I have loved Sarah Ruhl’s play Eurydice ever since I read it in under-grad. It has been a dream of mine to direct it, but since I am a High School Theatre teacher and the cast size is 7, it has always just sat on my shelf waiting. Whenever any student asks about plays to do, I toss Eurydice at them and hope they bite. They don’t. That is until this spring, when I shoved it into Joe Schwalb and Max Ginkel’s arms. I had charged them with the task of mounting a show this summer in the newly renovated Black Box Theatre.
We had received a wonderful donation from the Bergquist family through the MTEF in memory of their son Marty Bergquist, a beloved Actor in our department. This is how the Black Box was getting it’s make-over. This spring I spoke with contractors and planned everything. It was hard. I was planning this wonderful theatre because of the death of a former student of mine. I know I shouldn’t look at it that way, but it always came back to it. I am honored to have Marty’s memory live on in our little theatre now, but I think it will always form a small lump in my throat.
It wasn’t until someone else in passing said, “Oh Eurydice is a great choice for this project, it’s all about bringing a loved one back from the underworld…” that I too made the connection. I sit here now and wonder if I should have shoved that script into Marty’s friends hands. But they all fell in love, and they are creating a beautiful piece of art. If anything, come see this play to see these seven actors do justice to the play in a space filled with love, loss and memories. It is the perfect piece to do, to open the 2014-2015 Theatre Season. We venture into the underworld where by the sheer will of love, one Man breaks in and demands to get his wife back. There is someone we would all go charging into the underworld for. I suspect that Eurydice will get under your skin either in all the right ways or all the wrong ones. I first saw the play, in this production, at the Milwaukee REP a few years back, and its hallucinatory imagery and emotional allure have remained with me. Encountering it again through rehearsals, I staggered out of the theater in the same state of sad-happy disorientation that I recall from my initial viewing.
So, as the theatre was being revamped, the talented actors were rehearsing in parks, basements, and backyards preparing to “christen” the new Black Box Theatre and use the space in the way it should be, for student produced projects. They started in July and have been working ever since. Sometimes they were crazy and got up at 6am to do Anne Bogart’s Viewpoints in the Park, other times… they were still crazy, creating the playing space out of pipes and figuring out sound and lighting.

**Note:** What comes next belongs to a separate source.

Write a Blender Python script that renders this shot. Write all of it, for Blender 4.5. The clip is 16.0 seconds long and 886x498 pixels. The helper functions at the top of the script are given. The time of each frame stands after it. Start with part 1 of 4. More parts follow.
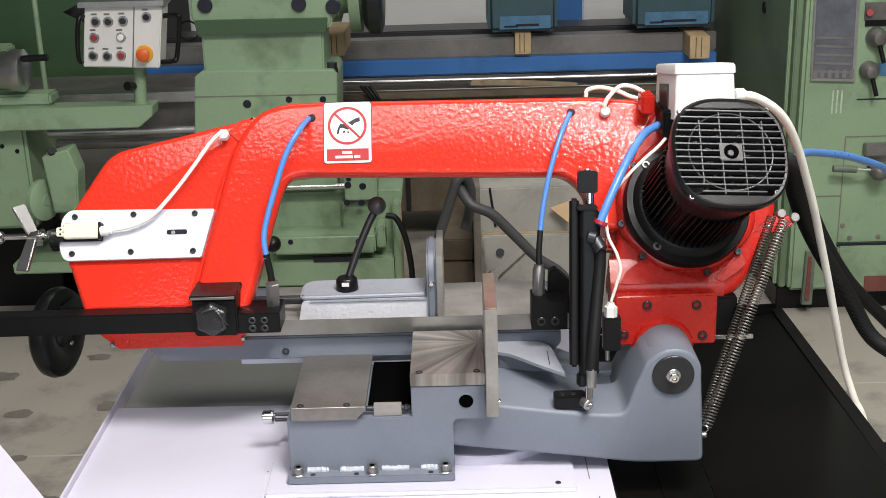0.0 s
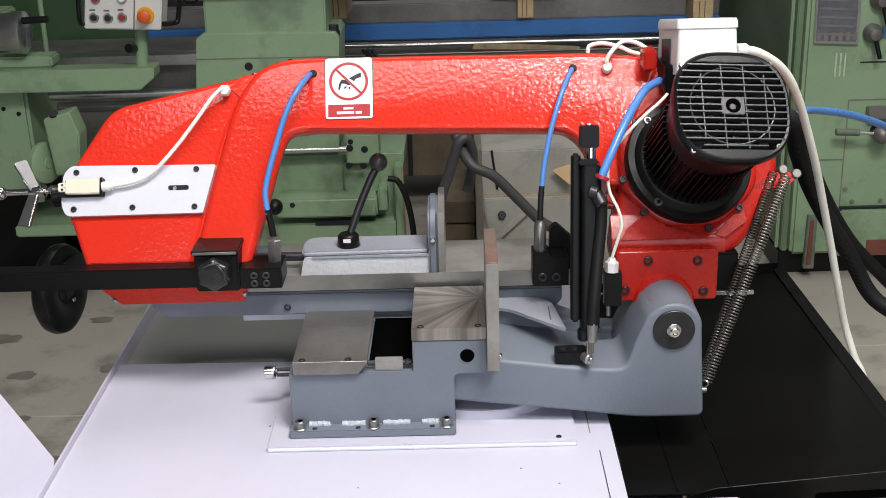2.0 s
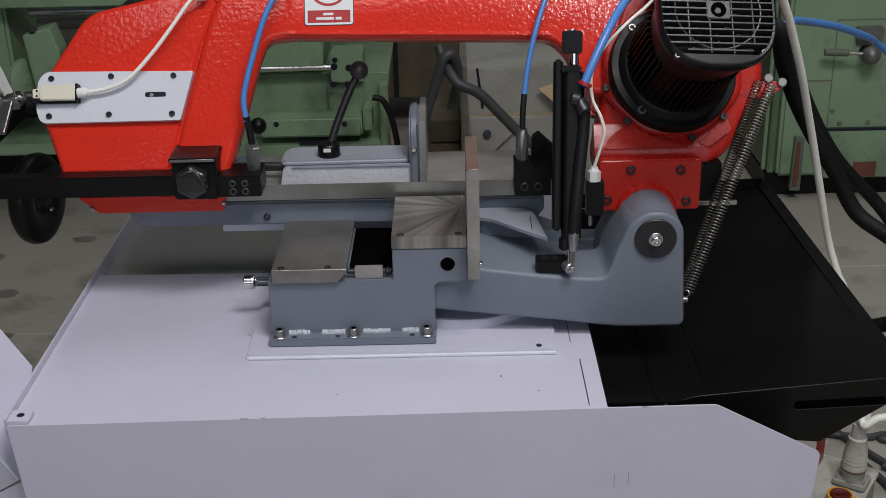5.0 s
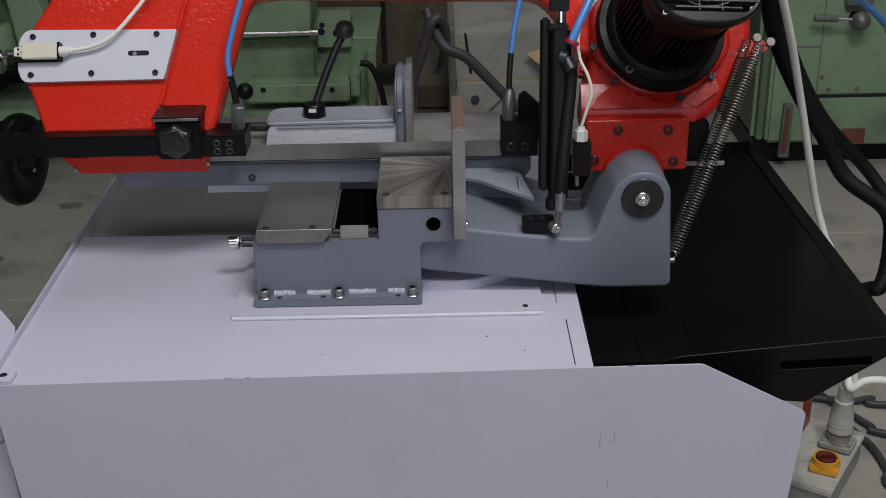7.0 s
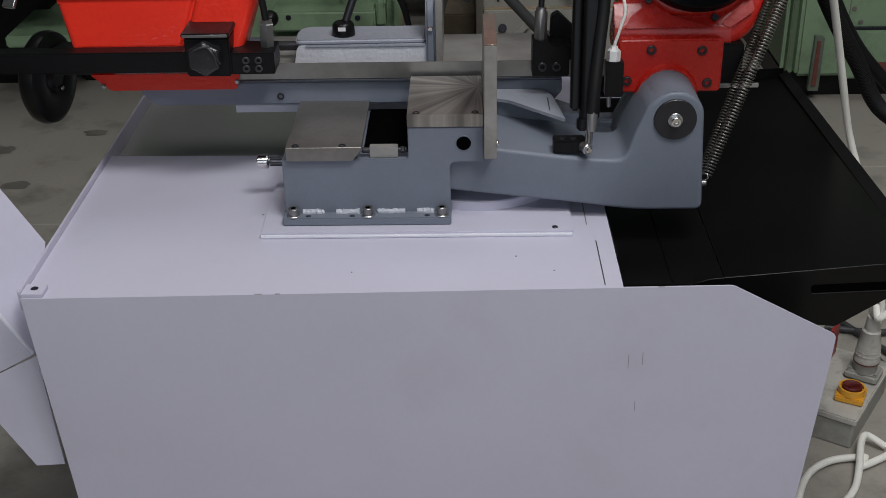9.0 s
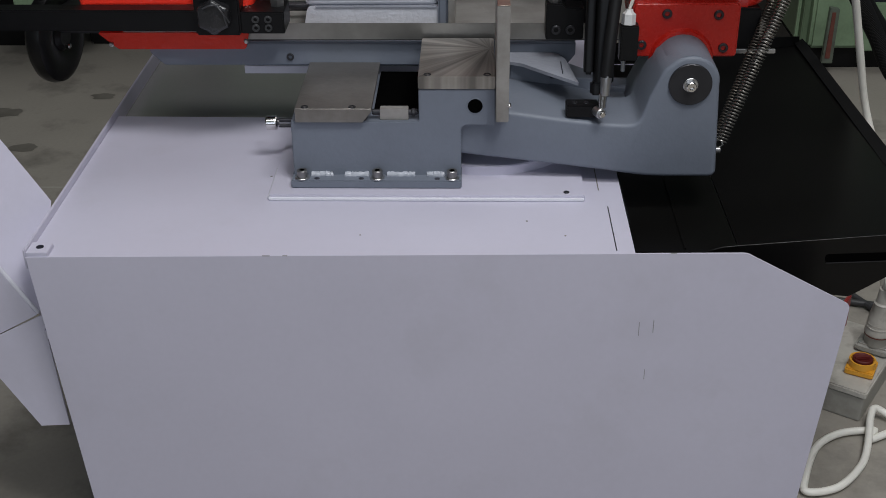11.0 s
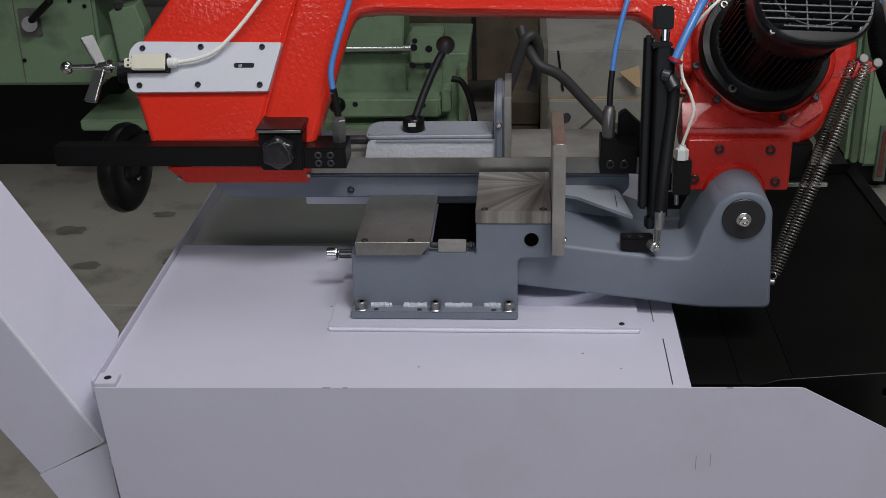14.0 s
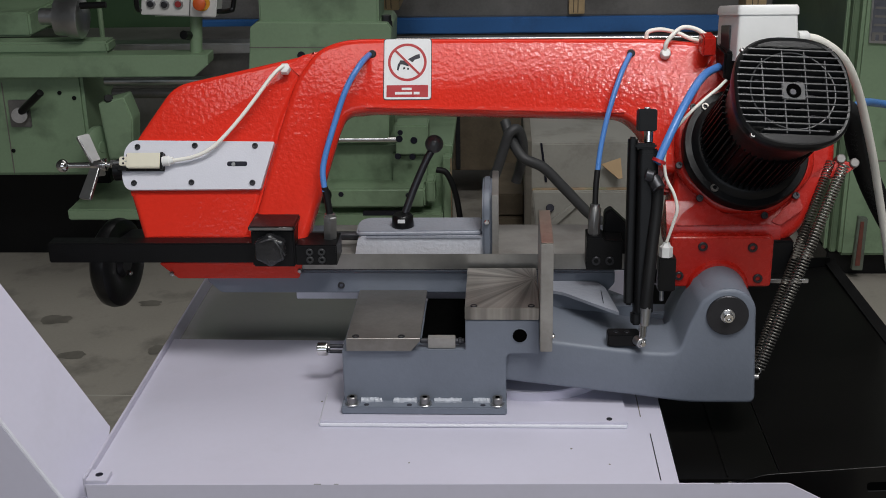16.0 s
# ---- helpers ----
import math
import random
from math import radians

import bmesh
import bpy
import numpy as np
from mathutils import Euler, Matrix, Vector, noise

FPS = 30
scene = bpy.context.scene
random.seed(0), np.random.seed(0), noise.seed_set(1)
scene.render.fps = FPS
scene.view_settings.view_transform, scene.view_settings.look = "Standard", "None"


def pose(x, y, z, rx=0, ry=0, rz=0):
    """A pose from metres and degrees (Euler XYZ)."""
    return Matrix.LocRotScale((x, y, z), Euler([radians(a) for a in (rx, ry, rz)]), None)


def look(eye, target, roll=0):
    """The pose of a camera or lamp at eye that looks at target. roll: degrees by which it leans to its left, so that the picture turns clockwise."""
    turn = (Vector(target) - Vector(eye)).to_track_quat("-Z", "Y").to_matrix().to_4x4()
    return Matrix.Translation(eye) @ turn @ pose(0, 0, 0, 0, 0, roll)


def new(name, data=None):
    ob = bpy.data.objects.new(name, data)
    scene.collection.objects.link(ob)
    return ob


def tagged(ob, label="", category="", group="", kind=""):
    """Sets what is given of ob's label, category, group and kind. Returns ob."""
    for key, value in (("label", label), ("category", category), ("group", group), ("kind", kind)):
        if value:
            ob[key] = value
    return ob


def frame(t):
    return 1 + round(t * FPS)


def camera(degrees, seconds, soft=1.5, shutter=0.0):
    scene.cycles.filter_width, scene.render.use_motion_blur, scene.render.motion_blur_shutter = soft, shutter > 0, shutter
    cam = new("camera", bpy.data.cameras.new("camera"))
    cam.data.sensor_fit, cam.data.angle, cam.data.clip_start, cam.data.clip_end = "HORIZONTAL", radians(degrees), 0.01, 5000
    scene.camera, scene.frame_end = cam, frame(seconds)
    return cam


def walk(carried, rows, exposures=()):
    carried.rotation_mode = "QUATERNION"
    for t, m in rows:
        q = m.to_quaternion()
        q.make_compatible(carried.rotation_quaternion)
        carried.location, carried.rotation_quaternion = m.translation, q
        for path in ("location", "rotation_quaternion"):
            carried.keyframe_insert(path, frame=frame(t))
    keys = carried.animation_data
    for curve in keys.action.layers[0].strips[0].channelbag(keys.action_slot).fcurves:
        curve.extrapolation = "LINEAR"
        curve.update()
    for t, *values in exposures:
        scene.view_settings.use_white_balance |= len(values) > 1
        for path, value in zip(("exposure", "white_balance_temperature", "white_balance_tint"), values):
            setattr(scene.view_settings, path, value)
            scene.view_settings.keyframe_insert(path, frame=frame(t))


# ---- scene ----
cam = camera(40.0, 16.0, soft=0.9)
PATH = [
    (0, (0.032, -0.319, 1.808), (0.003, 1.569, 1.148), -1.8),
    (0.5, (0.035, -0.324, 1.801), (0.001, 1.559, 1.128), -2.1),
    (1, (0.036, -0.331, 1.796), (-0.009, 1.546, 1.107), -2.1),
    (1.5, (0.035, -0.333, 1.791), (-0.001, 1.542, 1.096), -2.0),
    (2, (0.033, -0.33, 1.783), (-0.001, 1.541, 1.078), -1.8),
    (2.5, (0.035, -0.335, 1.775), (0.01, 1.533, 1.062), -1.6),
    (3, (0.035, -0.334, 1.766), (0.015, 1.525, 1.028), -1.2),
    (3.5, (0.035, -0.327, 1.757), (0.008, 1.522, 0.996), -1.6),
    (4, (0.037, -0.325, 1.75), (0.002, 1.516, 0.968), -1.7),
    (6.5, (0.057, -0.331, 1.719), (0.069, 1.485, 0.882), -0.9),
    (7, (0.053, -0.325, 1.713), (0.05, 1.485, 0.862), -1.2),
    (7.5, (0.044, -0.325, 1.709), (0.022, 1.476, 0.839), -1.4),
    (8, (0.036, -0.329, 1.701), (-0.002, 1.464, 0.816), -1.2),
    (8.5, (0.034, -0.331, 1.689), (-0.013, 1.445, 0.77), -1.0),
    (9, (0.036, -0.333, 1.677), (-0.001, 1.433, 0.74), -1.1),
    (9.5, (0.032, -0.337, 1.67), (-0.003, 1.418, 0.711), -1.0),
    (10, (0.031, -0.331, 1.663), (-0.006, 1.415, 0.689), -0.8),
    (12.5, (0.029, -0.316, 1.648), (-0.051, 1.427, 0.672), -0.5),
    (13, (0.04, -0.318, 1.679), (-0.07, 1.45, 0.75), -1.1),
    (13.5, (0.025, -0.327, 1.705), (-0.092, 1.469, 0.833), -1.4),
    (14, (0.019, -0.333, 1.713), (-0.111, 1.485, 0.89), -1.5),
    (14.5, (0.008, -0.337, 1.722), (-0.108, 1.502, 0.943), -1.4),
    (15, (0.003, -0.338, 1.728), (-0.108, 1.509, 0.969), -1.3),
    (15.5, (-0.001, -0.345, 1.738), (-0.105, 1.515, 1.011), -1.2),
    (16, (0.005, -0.357, 1.75), (-0.093, 1.514, 1.051), -1.1),
]
EXPOSURES = [(0, 0.36, 6500), (1, 0.27, 6450), (2, 0.1, 6400), (3, -0.2, 6300), (4, -0.55, 6200), (6.5, -0.93, 6150), (7, -0.9, 6150), (7.5, -0.82, 6150), (8, -0.85, 6150), (10, -0.86, 6100), (12.5, -0.86, 6100), (14, -0.88, 6150), (15, -0.87, 6200), (16, -0.75, 6250)]
walk(cam, [(t, look(eye, target, roll)) for t, eye, target, roll in PATH], [(t, e, k, 10) for t, e, k in EXPOSURES])

# ---- world, lamps and exposure ----
wd = bpy.data.worlds.new("hall_light")
scene.world = wd
wd.use_nodes = True
wd.node_tree.nodes["Background"].inputs[0].default_value = (0.75, 0.82, 1.0, 1)
wd.node_tree.nodes["Background"].inputs[1].default_value = 0.08
scene.view_settings.exposure = 0.0


def ceiling_lamp(x, y, w, h, power, z=4.3):
    d = bpy.data.lights.new("tube_light", "AREA")
    d.shape, d.size, d.size_y, d.energy = "RECTANGLE", w, h, power
    d.color = (1.0, 0.97, 0.93)
    o = new("tube_light", d)
    o.matrix_world = pose(x, y, z)
    return tagged(o, "long fluorescent tube light under the hall ceiling", "ceiling light", "hall lights")


ceiling_lamp(1.22, -1.35, 0.4, 0.25, 65)
ceiling_lamp(1.0, 0.2, 1.5, 0.7, 142)
ceiling_lamp(-0.6, -0.3, 2.2, 0.9, 50)
ceiling_lamp(-0.3, 3.6, 2.0, 1.6, 20)
ceiling_lamp(1.6, 3.0, 2.2, 1.6, 31)
# daylight in the opening of the hall window
day = bpy.data.lights.new("window_daylight", "AREA")
day.shape, day.size, day.size_y, day.energy, day.color = "RECTANGLE", 5.0, 2.2, 92, (0.86, 0.92, 1.0)
new("window_daylight", day).matrix_world = pose(-0.3, -4.05, 2.5, 90, 0, 0)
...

I’ve seen a couple of their rehearsals and heard stories of others. These dedicated students are amazing. They are finding their own costumes, sound designing, lighting designing and directing all by themselves. They have worked so hard and want to honor Marty’s memory in a beautiful way that all they are asking for is an audience. If you could take time out of your weekend to see this short play about love and death, you won’t regret it. Bring your family, friends, the stranger in the supermarket.
“What happiness it would be to cry,” Eurydice says when she enters the underworld and discovers that she’s lost her grasp on emotional response, along with her memory. Perhaps more than anything else, the eerie wonderland of Eurydice evokes the discombobulating experience of grief and loss, the desperate need to move on and the overwhelming desire never to let go — to turn and look back just one more time.
EURYDICE
By Sarah Ruhl; directed by Joseph Schwalb; sets by Max Ginkel and Joe Schwalb; costumes by the Cast; lighting by Nathan Hunt; sound by Jonathan Bartlett; run crew by Sydneye Olkowski; producer- Amelia Figg-Franzoi
Running time: 1 hour 30 minutes.
WITH: Alex Gieske (Eurydice), Emma Zander (Loud Stone), Katie Bandurski (Little Stone), Mark Usatinsky (Big Stone), Jonathan Bartlett (Orpheus), Max Ginkel (Father) and Joseph Schwalb (The Nasty and Interesting Man/Lord of the Underworld).
Thank you for encouraging Joe and Max to do this show. As I read your description of Eurydice I realize that one of my favorite movies with Robin Williams, What Dreams May Come, is also based on the story of Eurydice and Orpheus. In it, Williams’ character brings his wife out of the underworld to join him in heaven through sheer will of love. Not sure if Joe remembers, but I played that movie for him when he was still fairly young. I am very much looking forward to seeing Eurydice this weekend!